Les décisions des 10 décembre 2021, 31 mars 2022 et 11 juillet 2023 approuvant le protocole doivent dès lors être regardées comme constituant des plans et programmes devant être soumis à évaluation environnementale, conformément aux dispositions citées au point 6. Par suite, les requérantes sont fondées à soutenir que l’absence d’une telle évaluation préalable à l’édiction de ces actes les entache d’une irrégularité, laquelle a privé le public d’une garantie et a été susceptible d’exercer une influence sur le contenu des actes attaqués.

Par suite, les requérants sont fondés à soutenir que les décisions approuvant le protocole de mesure de l’impact acoustique des éoliennes terrestres et protocoles attaqués ont été pris au terme d’une procédure irrégulière, dès lors que les protocoles n’ont pas fait l’objet d’une consultation du public préalablement à l’approbation par décisions du ministre. Cette irrégularité est de nature à avoir exercé une influence sur le sens des protocoles attaqués et a privé le public de la garantie de voir son avis pris en considération à l’égard d’un acte ayant une incidence directe et significative sur l’environnement. »

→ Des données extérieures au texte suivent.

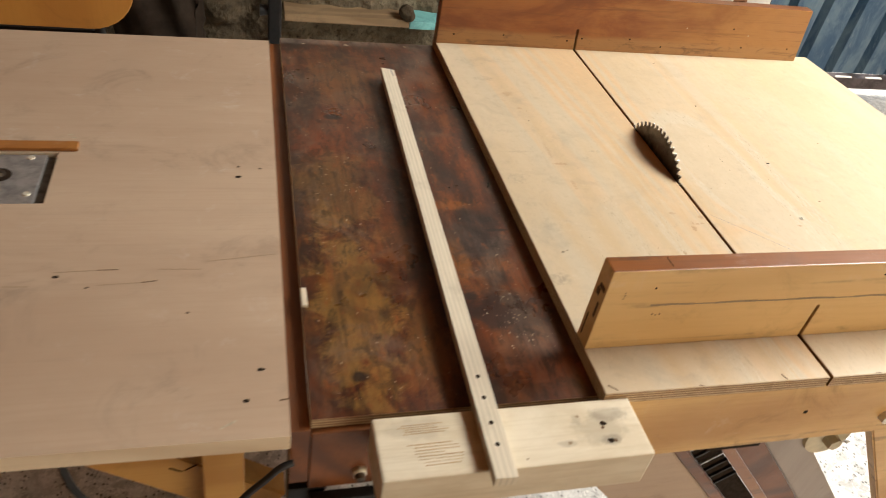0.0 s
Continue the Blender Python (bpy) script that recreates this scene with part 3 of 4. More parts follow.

15 assos pour le recours devant le CE :
l’association Fédération Environnement Durable,
l’association Belle Normandie Environnement,
l’association « Vent de colère ! Fédération nationale »,
l’association « Fédération Anti-Eolienne de la Vienne »,
l’association « Collectif régional d’experts et de citoyens pour l’environnement et le patrimoine »,
l’association « Occitanie Pays catalan Energies Environnement »,
l’association « Alpes Provence Côte d’Azur Environnement »,
l’association « Collectif Allier Citoyens »,
l’association « SOS Danger éolien »,
l’association « MorVent en colère »,
l’association « Fédération Vent contraire en Touraine et Berry »,
l’association « Fédération Stop éoliennes Hauts-de-France »,
l’association « Vent de sottise »,
l’association pour la protection du Pays d’Ouche,
l’association « Echauffour environnement ».